Temen-temen disini pasti nonton hafidz Indonesia yang di televisi
kan ya? Ga perlu rasanya saya bertanya bagaimana perasaan teman-teman. Soalnya
di twitter sama facebook hampir sama semua testimoni setiap penonton. Baik itu
kagum, malu, kalau nanti punya anak dan
terinspirasi. Saya-pun juga merasakan itu, teman-teman pasti juga merasakannya.
Nah yang kita bahas pada kesempatan ini bukan masalah program hafidz itu. Tapi
saya ingin membahas latar cinta dari keluarga mereka, sehingga menghasilkan generasi-generasi
qur’ani seperti mereka.
Seperti yang kita ketahui orang tua mereka-lah yang mendidik
sehingga anak-anak dapat menjadi sehebat itu. Maka dari itu peran serta orang
tua dalam perkembangan anak sangatlah penting. Dan hal ini tidak-lah data
dicapai dalam keluarga yang tidak memiliki visi yang jelas dan tertata rapi.

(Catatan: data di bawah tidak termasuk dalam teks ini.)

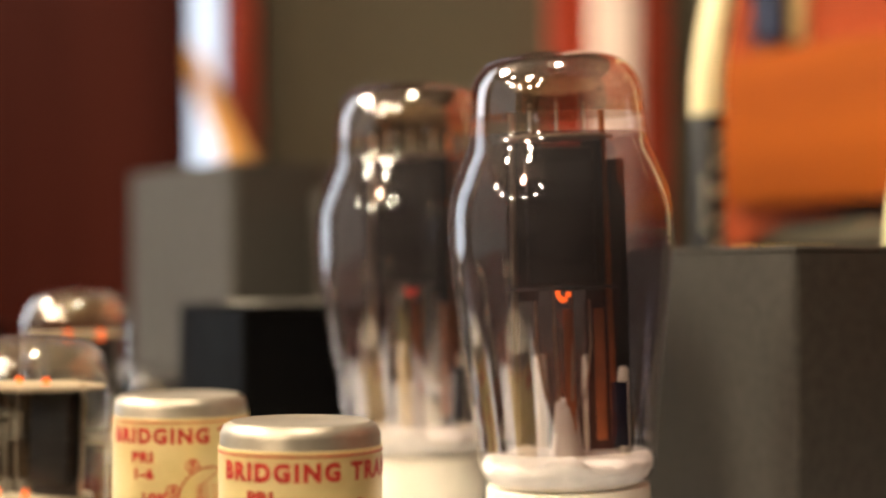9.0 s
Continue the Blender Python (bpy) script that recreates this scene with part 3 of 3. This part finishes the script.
def knurled_knob(x, y, h, r):
    t = thing("capacitor_can", pose(x, y, 0), "small chrome-topped can with knurled dark side", "capacitor", "chrome topped cans")
    bm = lathe([(0, 0.0003), (r * 0.96, 0.0003), (r * 0.96, h - 0.004), (0, h - 0.004)], 60)
    bm.verts.index_update()
    for v in bm.verts:
        if 0.1 * r < math.hypot(v.co.x, v.co.y) and v.index % 2:
            v.co.x, v.co.y = v.co.x * 0.96, v.co.y * 0.96
    part("body", bm, BLACK_GLOSS, t, "dark ribbed body", 20)
    part("cap", lathe([(r * 0.9, h - 0.0045), (r, h - 0.004), (r, h - 0.001), (r * 0.9, h), (r * 0.75, h - 0.0004), (0, h - 0.0004)], 40), CHROME, t, "bright chrome cap")
    return t


t = thing("black_capacitor", pose(0.137, 0.440, 0), "tall plain black capacitor can beside the rectifier", "capacitor")
part("can", lathe([(0, 0.0003), (0.011, 0.0003), (0.0112, 0.001), (0.0112, 0.0495), (0.0104, 0.051), (0, 0.0508)], 40), BLACK_PAINT, t)
part("terminal", lathe([(0, 0.0508), (0.003, 0.0508), (0.003, 0.0535), (0, 0.0535)], 16), TIN, t)
for kx, ky in ((0.171, 0.324), (0.183, 0.368), (0.194, 0.414), (0.147, 0.336), (0.159, 0.384)):
    knurled_knob(kx, ky, 0.0345, 0.0104)


# ---------------------------------------------------------------- loudspeaker cable
def cable(x, y, top, printed, label):
    t = thing("speaker_cable", pose(0, 0, 0), label, "cable", "pair of gold speaker cables")
    bend = ((0.0, 0.002), (0.0, top * 0.5), (0.0, top), (0.001, top + 0.018), (0.004, top + 0.036), (0.009, top + 0.054), (0.018, top + 0.079), (0.045, top + 0.119), (0.10, top + 0.149), (0.18, top + 0.139))
    ax = [(x + d, y - 0.45 * d, z) for d, z in bend]
    fine = []
    for i in range(len(ax) - 1):
        p0, p1, p2, p3 = (Vector(ax[max(0, min(len(ax) - 1, i + d))]) for d in (-1, 0, 1, 2))
        for s in range(12):
            u = s / 12
            fine.append(0.5 * (2 * p1 + (p2 - p0) * u + (2 * p0 - 5 * p1 + 4 * p2 - p3) * u * u + (3 * p1 - p0 - 3 * p2 + p3) * u ** 3))
    fine.append(Vector(ax[-1]))
    part("core", tube([tuple(p) for p in fine], 0.0049, 24), CABLE, t)
    length = 0.0
    strands = 13
    for k in range(strands):
        pts, length = [], 0.0
        for i, p in enumerate(fine):
            if i:
                length += (p - fine[i - 1]).length
            if p.z < top - 0.002 and i < 60:
                continue
            d = (fine[min(i + 1, len(fine) - 1)] - fine[max(i - 1, 0)]).normalized()
            a = d.cross(Vector((0.3, 0.9, 0.1))).normalized()
            b = d.cross(a)
            th = 2 * math.pi * k / strands + length * 2 * math.pi / 0.075
            pts.append(tuple(p + 0.0040 * (math.cos(th) * a + math.sin(th) * b)))
        part("strand", tube(pts, 0.0016, 10), CABLE, t)
    s = part("sleeve", lathe([(0.0053, top - 0.066), (0.0055, top - 0.0658), (0.00555, top - 0.0005), (0.0053, top), (0.0030, top)], 40, None, x, y), SHRINK, t, "black heat-shrink sleeve")
    if not printed:
        return
    # print running down the sleeve: bold plain shapes for the mark, small words beside it
    c, r = radians(-103), 0.00562
    for k in range(6):
        z = -0.0085 - k * 0.0090
        bm = bmesh.new()
        w = 0.0016 + 0.0007 * (k % 3)
        flat_bar(-0.0026, z + 0.0016, 0.0034, z + 0.0028, w, bm)
        flat_bar(-0.0020 + 0.0008 * (k % 2), z - 0.0030, 0.0030, z - 0.0018, 0.0034 - w, bm)
        wrap(bm, r, c + 0.25, top)
        bm.transform(Matrix.Translation((x, y, 0)))
        part("mark", bm, SILVER_PRINT, s, "silver shape of the printed mark")
    bm = wrap(place_text("MADE IN USA", 0.0020, -0.0042, -0.0285, -90, 1.6), r, c + 0.1, top)
    bm.transform(Matrix.Translation((x, y, 0)))
    part("small_print", bm, SILVER_PRINT, s, "small silver printed words")


cable(0.3104, 0.1916, 0.1211, True, "gold twisted speaker cable with a black printed sleeve")
cable(0.3130, 0.1061, 0.0700, False, "gold twisted speaker cable rising behind the transformer box")

# ---------------------------------------------------------------- cabinet behind the amplifier
cab = thing("wooden_cabinet", pose(0, 0, 0), "orange wood and red leather cabinet with a dark switch", "cabinet")
part("plinth", box(0.400, 0.70, -0.30, 0.55, -0.075, 0.0800, 0.0015), BLACK_GLOSS, cab, "glossy black plinth")
part("front_board", box(0.448, 0.4690, -0.30, 0.3620, 0.0985, 0.1640, 0.0012), PANEL_WOOD, cab, "orange cherry wood board")
part("leather_back", box(0.470, 0.66, -0.30, 0.3950, 0.0803, 0.40, 0.002), LEATHER, cab, "red leather covered body")
part("lower_band", box(0.4560, 0.4690, -0.30, 0.3680, 0.0803, 0.0975, 0.001), LEATHER, cab, "red leather lower band")
sw = part("switch_frame", box(0.4665, 0.4698, 0.3290, 0.3600, 0.1690, 0.2040, 0.0008), GILT, cab, "gilt switch frame")
part("rocker", box(0.4600, 0.4664, 0.3370, 0.3580, 0.1690, 0.2000, 0.002), NAVY, sw, "dark navy rocker")
bm = tube([(0.451, 0.345, 0.081), (0.451, 0.335, 0.0860), (0.451, 0.318, 0.0890), (0.451, 0.29, 0.0905), (0.451, 0.277, 0.0950), (0.451, 0.26, 0.0965), (0.451, 0.10, 0.0965)], 0.0028, 12)
part("curved_trim", bm, BLACK_GLOSS, cab, "black curved trim")
part("foam_pad", box(0.4490, 0.4555, -0.2, 0.334, 0.0803, 0.0900, 0.003), FOAM, cab, "dark olive foam pad")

Karena bila saja salah satu diantara kedua orang tua tersebut tidak bekerja
sama dalam tujuan jelas. Akan sangat sulit anak dapat menghafal al-qur’an
seperti itu.
Maka dari itu, sebuah hubungan membutuhkan visi, sebuah cinta
membutuhkan perencanaan. Cinta bukanlah sebuah rasa yang hati tidak dapat
memilih. Cinta dapat di bangun dalam bangunan cinta-Nya. Seperti layak Umar bin
Khatab yang dapat menata ulang cintanya saat Rasulullah meminta beliau merubah
cinta umar kepada Rasulullah melebihi ia mencintai dirinya.
Shalihin shalihat, ketika
cinta kita lantunkan antara dua insan yang kasmaran. Maka pastikanlah cinta
yang syahdu itu terbungkus iman. Ketika cinta bersenandung, maka pastikanlah
cinta nan merdu itu bermuara ke halalan. Karena dengan cinta itulah, generasi
seperti apa yang akan kita hasilkan untuk masa depan. Karena dengan cinta
itulah, seberapa bermanfaat cinta kita untuk umat masa depannya. Oleh sebab
itu, jangan labuhkan cintamu kepada sembarangan manusia. Selektif dalam
melabuhkan cinta itu wajar. Karena bagi
wanita ia akan memilih siapa imam yang menuntun kesurga. Serta bagi lelaki, ia
akan memilih ibu dari anak-anaknya, yang menjadi madrasah pertama dari buah
hatinya.
Merugilah mereka yang
menderajati cinta hanya permainan. Sebagai sebuah rasa yang hanya numpang
mampir, lalu pergi. Meninggalkan nafsu membuncah di benak jiwa. Maka merugilah
mereka yang menyamakan cinta dengan senda gurau, yang hanya menikmati romansa
sesaat. Tanpa ada mimpi masa depan, tanpa ada visi. Mereka permainkan cinta
dalam hubungan yang tak halal. Mereka guraukan cinta dengan melanggar pagar
syariah-Nya.
Oleh sebab itu, wahai shalihin
shalihat, ketika kita berbincang cinta, maka kita berbincang masa depan. Ketika
kita berbicara cinta, maka kita bicara peradaban. Jangan engkau kotori cintamu dengan membangkang
pada-Nya. Jangan engkau keruhkan cintamu dengan ingkar kepada-Nya.
Semoga kita dapat membangun cinta, hingga cinta sampai surga.